Understanding Self-organizing Maps
Developed by Teuvo Kohonen in the 1980s, self-organizing maps are designed to reduce high-dimensional data into a lower-dimensional (usually two-dimensional) grid. They preserve the topological properties of the original data, meaning similar patterns are mapped close to each other on the grid. This makes SOMs a powerful tool for pattern recognition and data visualization in various scientific fields.
Applying SOMs to Natural Pattern Classification
Natural patterns often exhibit complex, non-linear features that are difficult to classify using traditional methods. SOMs help by organizing these patterns based on their features, such as color, shape, and texture.

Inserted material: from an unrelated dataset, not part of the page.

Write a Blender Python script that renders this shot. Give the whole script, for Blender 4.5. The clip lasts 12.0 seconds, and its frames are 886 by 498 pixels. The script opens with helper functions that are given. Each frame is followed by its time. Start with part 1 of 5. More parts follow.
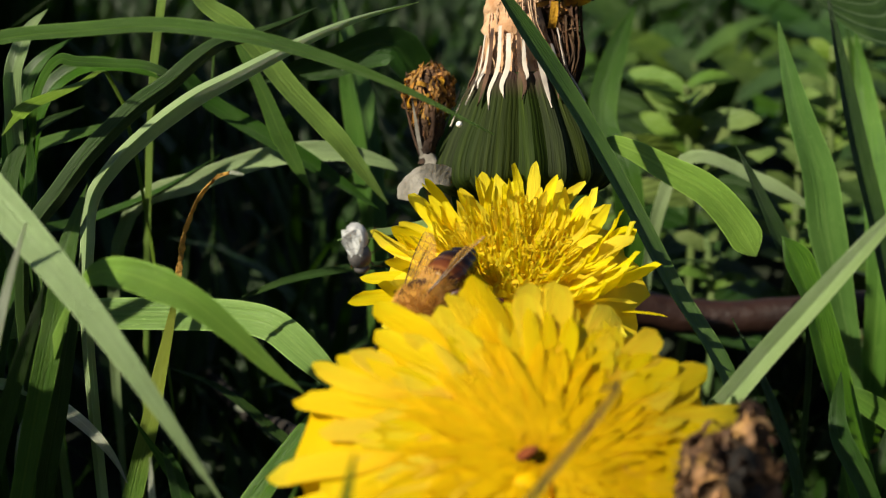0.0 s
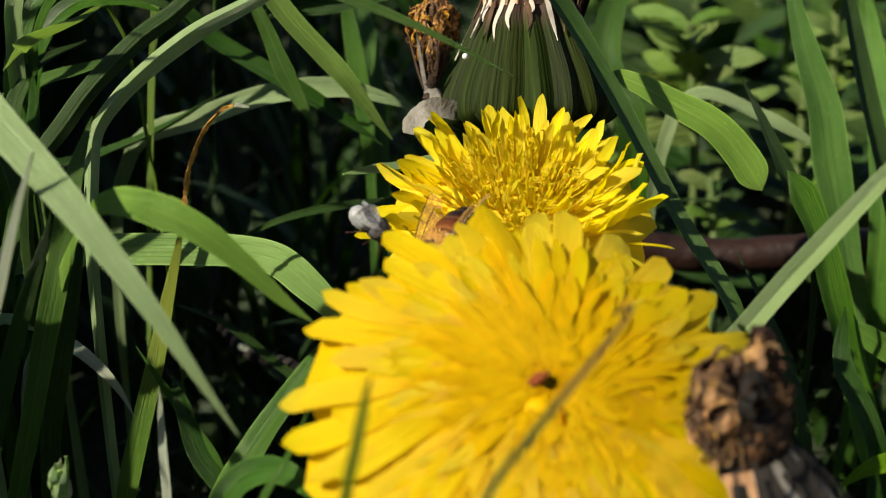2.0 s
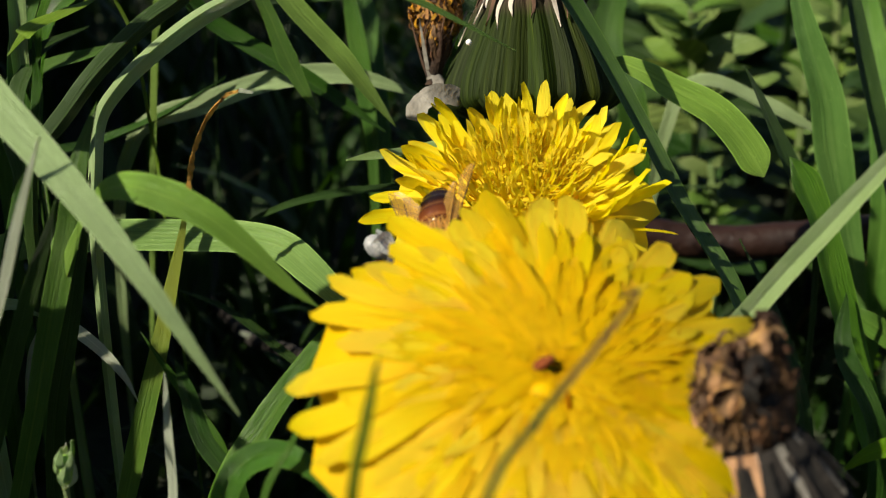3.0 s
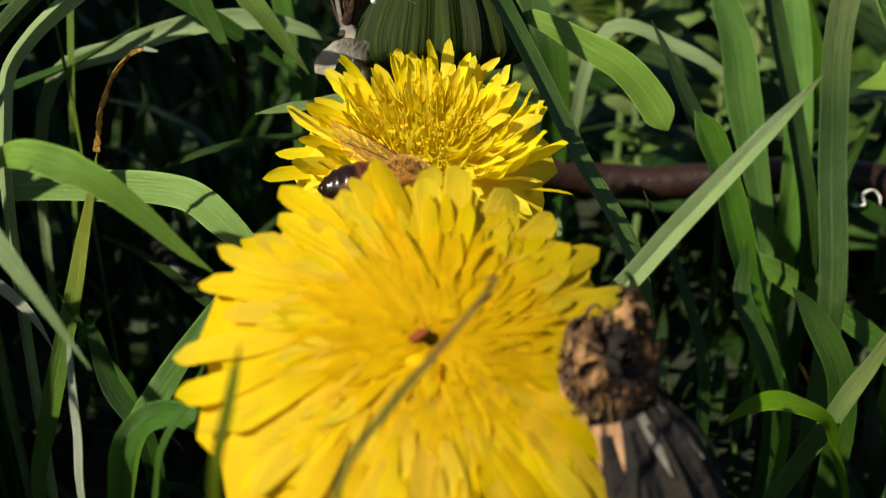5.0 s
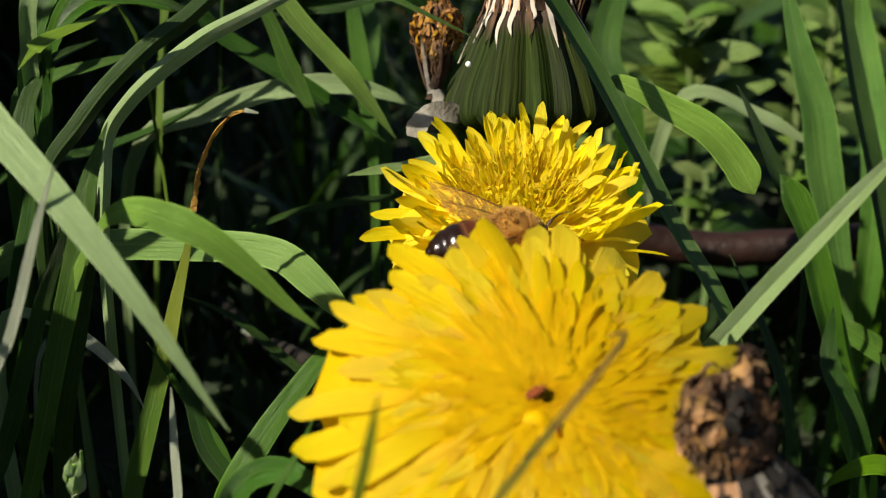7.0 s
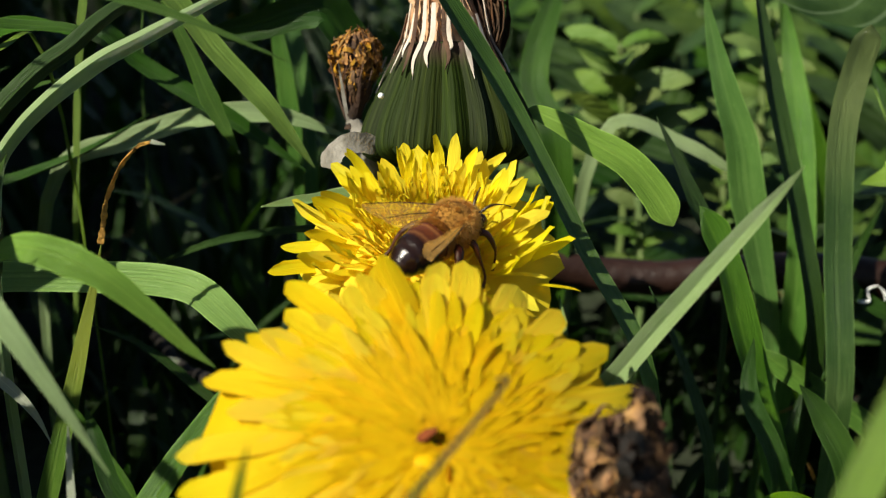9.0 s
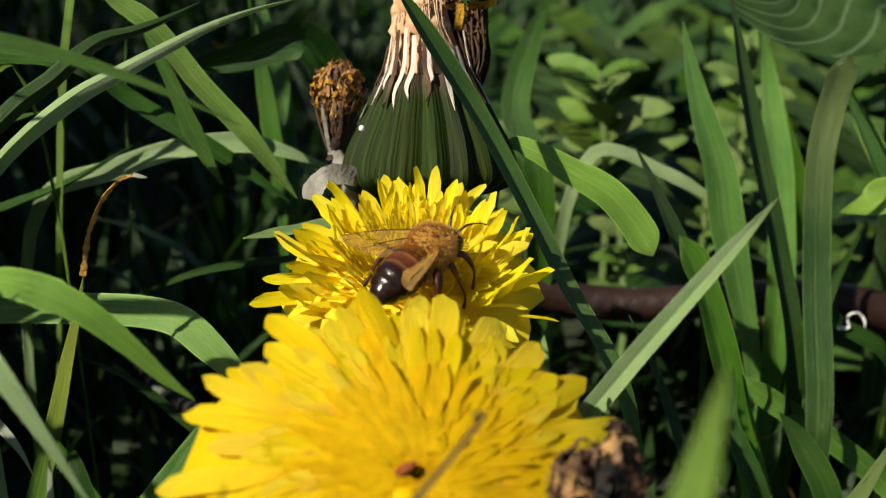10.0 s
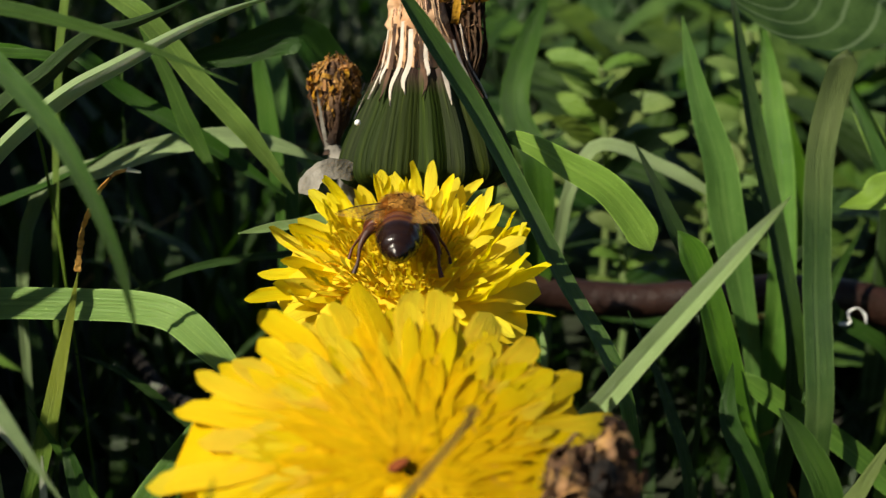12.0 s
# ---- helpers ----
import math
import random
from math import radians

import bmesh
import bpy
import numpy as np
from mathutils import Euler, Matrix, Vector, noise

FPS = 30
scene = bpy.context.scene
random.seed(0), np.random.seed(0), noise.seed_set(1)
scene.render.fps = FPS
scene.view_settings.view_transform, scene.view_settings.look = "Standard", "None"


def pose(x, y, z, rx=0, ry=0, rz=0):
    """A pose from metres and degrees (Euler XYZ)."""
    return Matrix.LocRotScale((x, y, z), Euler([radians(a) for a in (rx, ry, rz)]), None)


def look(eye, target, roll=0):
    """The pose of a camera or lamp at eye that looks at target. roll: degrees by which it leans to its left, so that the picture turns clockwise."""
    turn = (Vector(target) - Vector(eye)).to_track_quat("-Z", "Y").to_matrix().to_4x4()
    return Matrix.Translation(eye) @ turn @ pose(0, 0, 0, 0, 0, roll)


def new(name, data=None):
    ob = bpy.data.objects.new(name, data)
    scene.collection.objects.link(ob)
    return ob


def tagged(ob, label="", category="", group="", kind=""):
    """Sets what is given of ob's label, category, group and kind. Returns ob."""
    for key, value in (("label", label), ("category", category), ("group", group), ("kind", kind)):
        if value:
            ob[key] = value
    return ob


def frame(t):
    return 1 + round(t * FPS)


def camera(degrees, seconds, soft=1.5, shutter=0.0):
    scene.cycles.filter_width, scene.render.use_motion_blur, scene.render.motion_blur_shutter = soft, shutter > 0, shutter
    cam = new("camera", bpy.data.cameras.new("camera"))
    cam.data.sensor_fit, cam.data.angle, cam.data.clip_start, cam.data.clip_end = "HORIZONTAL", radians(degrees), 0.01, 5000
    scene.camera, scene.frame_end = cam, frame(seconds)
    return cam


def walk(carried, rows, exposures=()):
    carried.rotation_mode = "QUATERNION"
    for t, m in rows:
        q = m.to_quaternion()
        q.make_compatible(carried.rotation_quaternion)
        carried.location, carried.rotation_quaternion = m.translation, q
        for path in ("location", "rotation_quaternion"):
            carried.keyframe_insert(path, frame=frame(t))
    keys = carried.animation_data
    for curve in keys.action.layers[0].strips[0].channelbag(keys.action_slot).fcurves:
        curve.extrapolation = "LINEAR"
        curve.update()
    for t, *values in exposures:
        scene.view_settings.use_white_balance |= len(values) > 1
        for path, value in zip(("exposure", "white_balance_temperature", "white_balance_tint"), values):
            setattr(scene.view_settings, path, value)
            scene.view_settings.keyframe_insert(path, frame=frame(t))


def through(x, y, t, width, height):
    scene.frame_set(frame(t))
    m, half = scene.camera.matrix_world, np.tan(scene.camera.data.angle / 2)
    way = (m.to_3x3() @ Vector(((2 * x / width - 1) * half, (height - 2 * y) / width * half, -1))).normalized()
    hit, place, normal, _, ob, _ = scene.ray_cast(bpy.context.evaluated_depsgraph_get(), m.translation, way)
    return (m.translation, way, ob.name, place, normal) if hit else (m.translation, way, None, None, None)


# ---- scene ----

The process involves feeding the pattern data into the SOM, which then self-organizes to group similar patterns together.
Steps in the Classification Process
- Data Collection: Gather images or measurements of natural patterns.
- Feature Extraction: Quantify characteristics like color histograms, edge patterns, or fractal dimensions.
- Training the SOM: Input the features into the SOM to allow it to self-organize.
- Analysis: Interpret the resulting map to identify clusters of similar patterns.
Benefits of Using SOMs in Natural Pattern Analysis
Applying SOMs offers several advantages:
- Visualization: Provides an intuitive map of pattern similarities.
- Unsupervised Learning: Does not require pre-labeled data, ideal for exploratory analysis.
- Handling Complexity: Capable of classifying highly complex and noisy data.
- Discovering New Patterns: Helps identify previously unrecognized natural formations.
Case Studies and Applications
Researchers have successfully used SOMs to classify patterns such as:
- Camouflage patterns in animals for evolutionary studies.
- Rock and mineral formations in geology.
- Leaf arrangements in botany for species identification.
- Cloud formations in meteorology for weather prediction.
These applications demonstrate the versatility of SOMs in understanding the complexity of natural world patterns and their potential to advance scientific research across disciplines.